Secondo l’Invalsi più del 98% delle classi campione hanno inviato i dati. Insomma un successo per il ministero dell’Istruzione e per l’Istituto che ha realizzato le prove, a dispetto di una forte campagna di boicottaggio voluta dai Cobas. In realtà anche il sindacato autonomo si dice soddisfatto della protesta e dei risultati ottenuti. Almeno il 20% della categoria e degli studenti – sottolinea Piero Bernocchi, portavoce nazionale dei Cobas – si è sottratto a ricatti e minacce». 

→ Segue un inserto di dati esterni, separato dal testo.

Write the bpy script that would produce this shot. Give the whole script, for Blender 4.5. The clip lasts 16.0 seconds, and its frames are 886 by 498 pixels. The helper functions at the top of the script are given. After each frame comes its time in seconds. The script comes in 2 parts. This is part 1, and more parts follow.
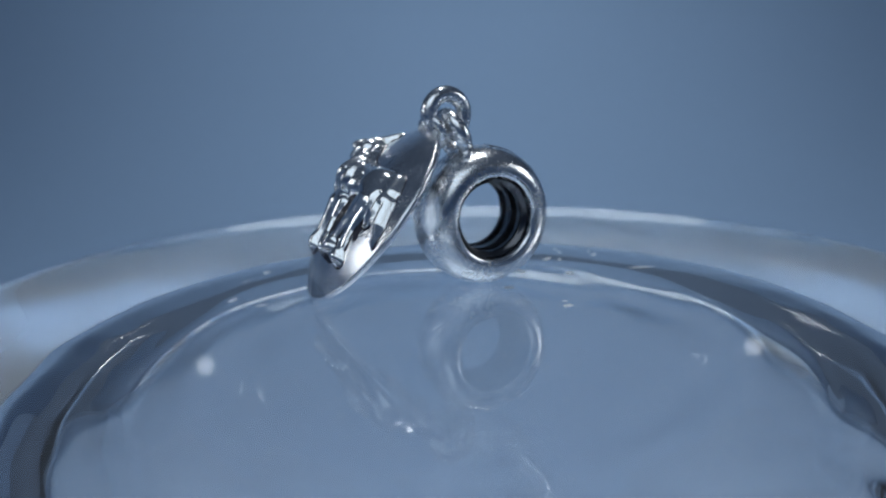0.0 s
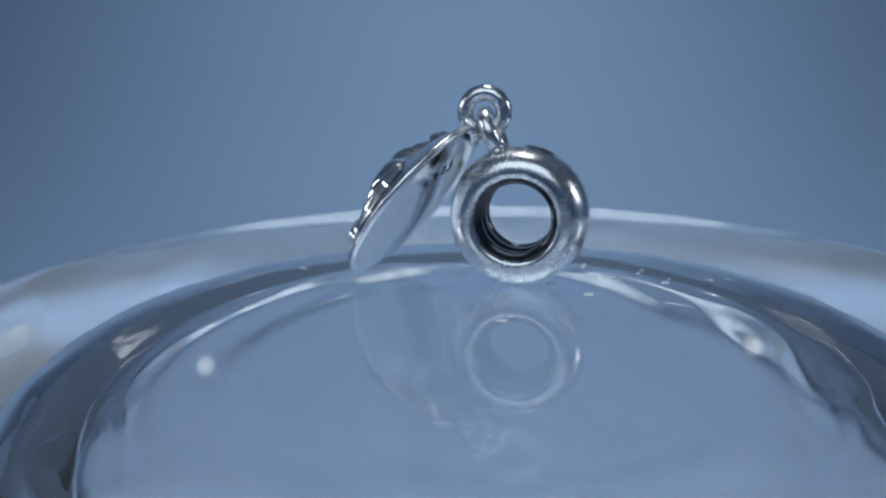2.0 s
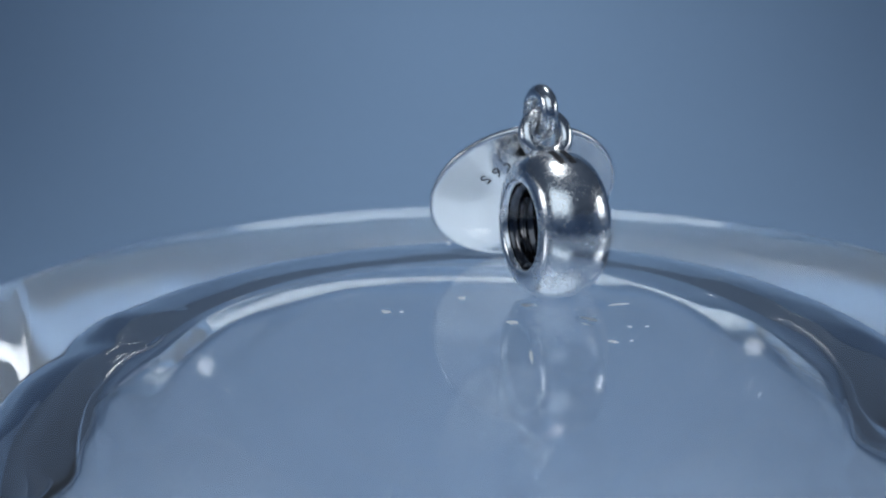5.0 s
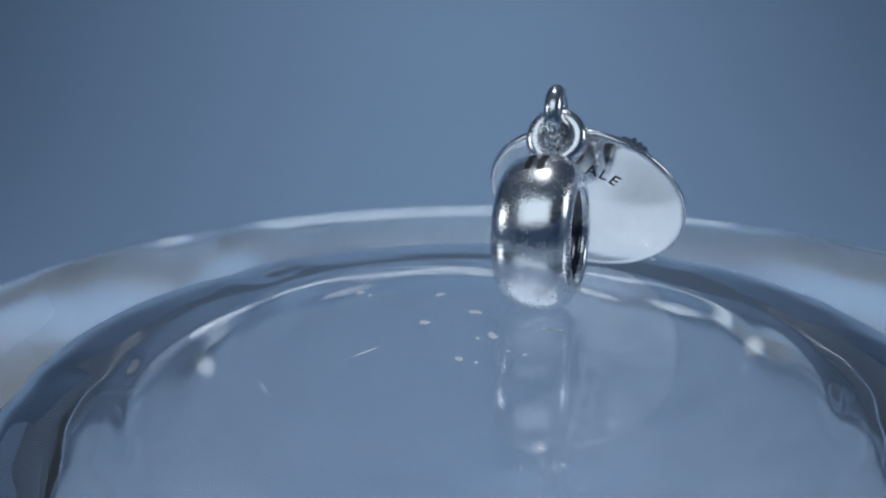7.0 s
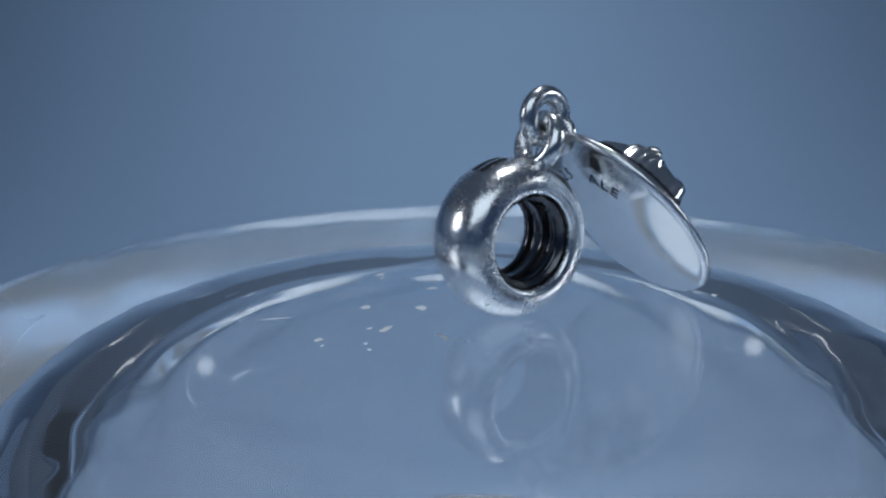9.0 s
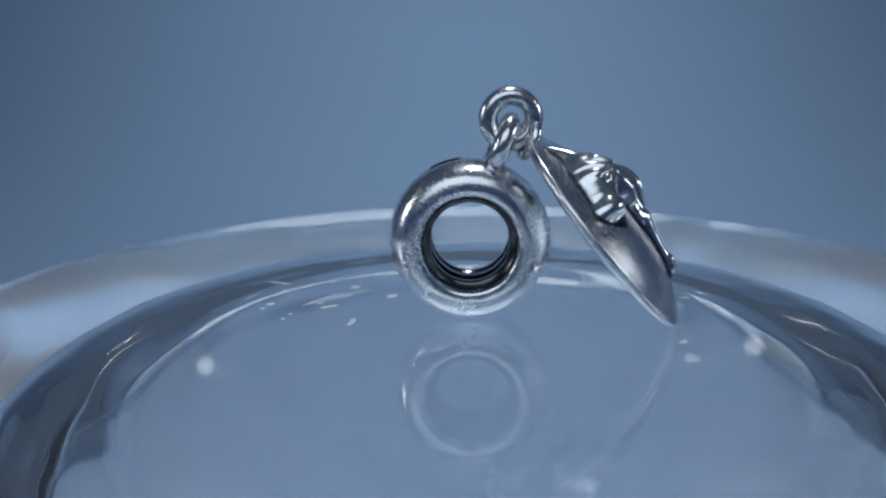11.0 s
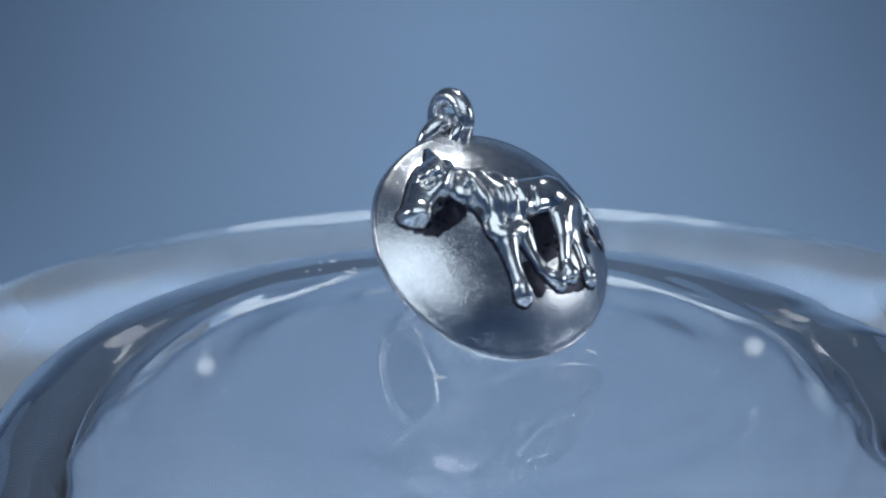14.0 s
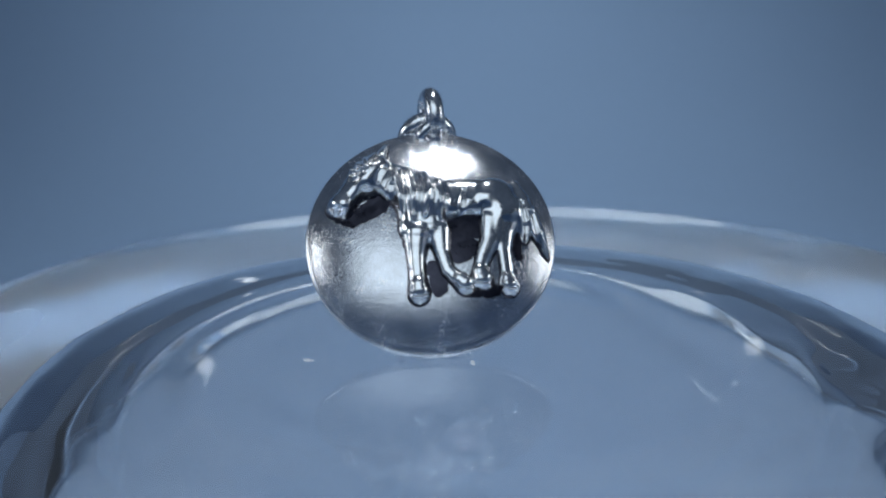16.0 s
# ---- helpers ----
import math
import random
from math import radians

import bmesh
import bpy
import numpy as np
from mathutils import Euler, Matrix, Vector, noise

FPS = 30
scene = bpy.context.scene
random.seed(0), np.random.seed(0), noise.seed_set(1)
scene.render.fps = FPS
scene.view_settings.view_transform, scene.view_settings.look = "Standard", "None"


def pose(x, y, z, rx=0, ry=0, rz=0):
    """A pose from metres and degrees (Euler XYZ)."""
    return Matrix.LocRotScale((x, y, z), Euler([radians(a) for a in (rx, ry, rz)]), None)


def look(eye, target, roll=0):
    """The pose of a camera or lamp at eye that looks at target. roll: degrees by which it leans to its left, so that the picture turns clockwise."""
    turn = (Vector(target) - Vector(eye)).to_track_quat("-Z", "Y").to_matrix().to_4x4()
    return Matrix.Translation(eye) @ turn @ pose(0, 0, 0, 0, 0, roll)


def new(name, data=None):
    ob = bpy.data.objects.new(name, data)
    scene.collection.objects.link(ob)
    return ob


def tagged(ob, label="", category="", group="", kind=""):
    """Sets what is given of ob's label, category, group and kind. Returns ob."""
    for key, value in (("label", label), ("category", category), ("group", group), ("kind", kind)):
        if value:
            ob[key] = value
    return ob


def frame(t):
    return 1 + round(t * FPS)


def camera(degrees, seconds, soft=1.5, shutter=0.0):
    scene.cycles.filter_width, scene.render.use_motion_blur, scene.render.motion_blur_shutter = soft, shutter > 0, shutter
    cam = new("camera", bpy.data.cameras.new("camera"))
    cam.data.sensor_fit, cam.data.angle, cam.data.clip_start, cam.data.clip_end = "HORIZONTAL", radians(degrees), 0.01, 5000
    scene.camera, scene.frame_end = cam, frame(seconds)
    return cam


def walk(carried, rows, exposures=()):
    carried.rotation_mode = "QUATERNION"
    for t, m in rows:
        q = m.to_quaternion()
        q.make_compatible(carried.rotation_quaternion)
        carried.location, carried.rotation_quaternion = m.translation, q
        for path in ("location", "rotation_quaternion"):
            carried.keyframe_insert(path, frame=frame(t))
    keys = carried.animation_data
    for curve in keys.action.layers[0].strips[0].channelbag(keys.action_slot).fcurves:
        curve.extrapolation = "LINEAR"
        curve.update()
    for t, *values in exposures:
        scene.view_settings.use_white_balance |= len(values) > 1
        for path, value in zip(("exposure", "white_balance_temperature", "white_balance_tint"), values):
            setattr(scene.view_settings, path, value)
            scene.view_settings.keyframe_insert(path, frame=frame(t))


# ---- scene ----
# The camera stands still before a turning glass with a silver dangle charm on it.
MM = 0.001
cam = camera(60.3, 16.0, soft=2.0)
cam.data.dof.use_dof, cam.data.dof.focus_distance, cam.data.dof.aperture_fstop = True, 0.044, 50.0
EYE = (-2.99 * MM, -46.80 * MM, 13.91 * MM)
AIM = (EYE[0], EYE[1] + math.cos(radians(12.97)), EYE[2] - math.sin(radians(12.97)))
walk(cam, [(0.0, look(EYE, AIM, -1.11)), (16.0, look(EYE, AIM, -1.11))], exposures=[(0.0, -0.07), (1.5, 0.03), (2.5, 0.11), (4.0, 0.06), (7.0, -0.11), (9.0, -0.09), (12.0, 0.02), (14.5, 0.18), (16.0, 0.0)])

# ---- light: one lamp overhead, an added front fill, lamps beside and behind, the dim blue room ----
world = bpy.data.worlds.new("world")
scene.world = world
world.use_nodes = True
# a dim blue room, paler towards its ceiling
wn, wl = world.node_tree.nodes, world.node_tree.links
w_co, w_axis, w_ramp = wn.new("ShaderNodeTexCoord"), wn.new("ShaderNodeSeparateXYZ"), wn.new("ShaderNodeValToRGB")
wl.new(w_co.outputs["Generated"], w_axis.inputs["Vector"])
wl.new(w_axis.outputs["Z"], w_ramp.inputs["Fac"])
wl.new(w_ramp.outputs["Color"], wn["Background"].inputs["Color"])
w_ramp.color_ramp.elements[0].position, w_ramp.color_ramp.elements[0].color = 0.1, (0.018, 0.026, 0.042, 1)
w_ramp.color_ramp.elements[1].position, w_ramp.color_ramp.elements[1].color = 1.0, (0.044, 0.064, 0.10, 1)
wn["Background"].inputs["Strength"].default_value = 1.0


def area_lamp(name, eye, target, size, watts, colour=(1, 1, 1), spread=180):
    data = bpy.data.lights.new(name, "AREA")
    data.shape, data.size, data.energy, data.color = "DISK", size, watts, colour
    data.spread = radians(spread)
    ob = new(name, data)
    ob.matrix_world = look(eye, target)
    return ob


COOL = (0.90, 0.96, 1.0)
area_lamp("overhead_lamp", (0.02, 0.06, 0.26), (0.03, 0.33, 0), 0.030, 0.44, COOL, 170)
# unseen soft panel added behind the camera to fill the silver's front
front_fill = area_lamp("front_fill_light", (-0.12, -0.46, 0.40), (0, 0, 0.0), 0.64, 0.80, (0.74, 0.88, 1.0), 170)
front_fill.data.shape, front_fill.data.size_y = "RECTANGLE", 0.45
area_lamp("side_lamp_right", (0.28, -0.02, 0.10), (0, 0, 0), 0.09, 0.035, COOL, 120)
area_lamp("side_lamp_left", (-0.28, -0.02, 0.10), (0, 0, 0), 0.09, 0.035, COOL, 120)
area_lamp("rear_lamp_right", (0.1415, 0.29, 0.1134), (0, 0, 0), 0.008, 0.0001, COOL, 120)
area_lamp("rear_lamp_left", (-0.1154, 0.29, 0.1178), (0, 0, 0), 0.008, 0.0001, COOL, 120)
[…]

Secondo Bernocchi il dato del 98% di adesione diffuso dal Miur è «ridicolo» perché si riferisce solo alle classi-campione, con circa 50 mila studenti, dove i quiz sono stati gestiti dagli ispettori ministeriali. «E’ tra gli altri 2 milioni e 150 mila che si è svolta la protesta – sottolinea – e alle medie e alle elementari le cifre sono state minori perché molti Collegi avevano deliberato ad inizio anno o perché i quiz Invalsi sono stati imposti come obbligatori alla prova di Terza Media, ma comunque il malcontento è stato diffusissimo». In effetti persino i professori che hanno partecipato alla somministrazione o quelli che sono convinti della bontà delle prove Invalsi per valutare studenti, prof e scuole, hanno numerose critiche da rivolgere ai test e sostengono che molto c’è da fare per migliorare l’iniziativa.

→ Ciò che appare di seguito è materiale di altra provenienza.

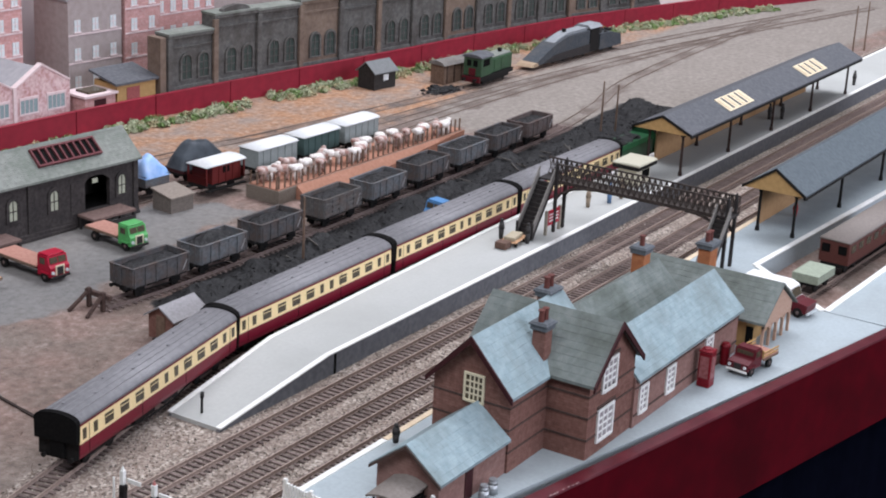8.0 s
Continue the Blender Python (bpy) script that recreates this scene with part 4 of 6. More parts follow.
def footbridge():
    f = thing("footbridge", 57.5, -8.0, 2.05, 0, "black iron lattice footbridge over the tracks", "footbridge")
    top, h = 5.6, 1.75
    ya, yb = 10.0, -9.3
    x0, x1 = -1.0, 1.0
    for x in (x0, x1):
        part("lattice_girder", lattice(G(), (x, ya, top), (x, yb, top), h, 30, 0.09), M_LATTICE, f, "rusty iron lattice parapet")
        # curved brackets under each end of the span
        for y, sgn in ((ya, -1), (yb, 1)):
            br = G()
            pts = [Vector((x, y + sgn * 4.6 * (1 - math.cos(k * math.pi / 12)), top - 2.6 + 2.4 * math.sin(k * math.pi / 12))) for k in range(7)]
            for p, q in zip(pts, pts[1:]):
                br.bar(p, q, 0.2, 0.26)
            for k in (1, 2, 3, 4):
                br.bar(pts[k], (x, pts[k].y, top - 0.1), 0.1)
            part("arch_bracket", br, M_LATTICE, f, "curved iron bracket")
    part("deck", G().box(x0, yb, top - 0.3, x1, ya, top - 0.02), M_LATTICE, f)
    for y in (ya - 0.1, yb + 0.1):
        for x in (x0, x1):
            part("post", G().box(x - 0.16, y - 0.16, 0, x + 0.16, y + 0.16, top + h + 0.1, 0.03), M_IRON, f)
            part("finial", G().tube((x, y, top + h + 0.1), (x, y, top + h + 0.35), 0.14, 0.03, 8), M_IRON, f)
    # landings and stairs, running back along each platform
    for y0, y1 in ((ya + 0.1, ya + 2.0), (yb - 0.3, yb + 1.3)):
        part("landing", G().box(x0 - 0.1, y0, top - 0.2, x1, y1, top - 0.01), M_IRON, f)
        part("landing_rail", lattice(G(), (x1, y0, top), (x1, y1, top), h, 4), M_LATTICE, f)
        n, run = 14, 0.29
        for i in range(n):
            x, z = x0 - 0.1 - run * i, top - 0.4 * (i + 1)
            part("tread", G().box(x - 0.32, y0 + 0.1, z - 0.32, x, y1 - 0.1, z + 0.1), M_IRON, f)
        for y in (y0 + 0.05, y1 - 0.05):
            a, b = Vector((x0, y, top - 0.1)), Vector((x0 - 0.1 - run * n, y, 0.1))
            part("stringer", G().bar(a, b, 0.12, 0.4), M_IRON, f)
            up_, t_ = Vector((0, 0, h * 0.7)), Vector((0, 0.04, 0))
            g = G().bar(a + up_, b + up_, 0.16)
            g.add([a - t_, b - t_, b + up_ - t_, a + up_ - t_, a + t_, b + t_, b + up_ + t_, a + up_ + t_], [(0, 1, 2, 3), (5, 4, 7, 6), (3, 2, 6, 7), (0, 4, 5, 1)])
            part("balustrade", g, mat("stair_grey", (0.17, 0.16, 0.145), (0.24, 0.225, 0.205), 0.8), f, "grey stair balustrade")
            part("newel", G().bar(b, b + Vector((0, 0, 1.7)), 0.2), M_IRON, f)


footbridge()


M_COLUMN = mat("column_brown", (0.03, 0.018, 0.016), (0.045, 0.028, 0.024), 0.6)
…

E, pur non avendo preso parte alla campagna di boicottaggio dei Cobas, anche gli altri sindacati si sono schierati contro i test. Per la Flc Cgil Flc Cgil «il criterio di un serio sistema di valutazione non può essere solo quello dell’apprendimento finale». Massimo Di Menna, segretario generale della Uil scuola, ha chiesto un incontro con il ministro dell’Istruzione.

Esistono ancora molti problemi, avverte: «La prima cosa che balza agli occhi è che l’Italia spende 1/5 di quanto spende la Francia. La seconda – fa notare Di Menna – è il metodo seguito: a dicembre il ministero ha comunicato che si sarebbero fatti i test, limitandosi a inviare alle scuole due circolari. Il resto è scaricato sulle scuole e sui docenti». «Non più del 20% delle scuole – continua il sindacalista – ha effettuato azioni propedeutiche ai test e in alcune scuole la professionalità degli insegnanti è stata considerata al pari dei passacarte.

Va poi rilevato che alcune domande dei questionari sono di dubbia utilità». Nel frattempo i Cobas insistono. Hanno annunciato uno sciopero degli scrutini a metà giugno per chiedere anche «la fine della pratica illegale dei quiz Invalsi».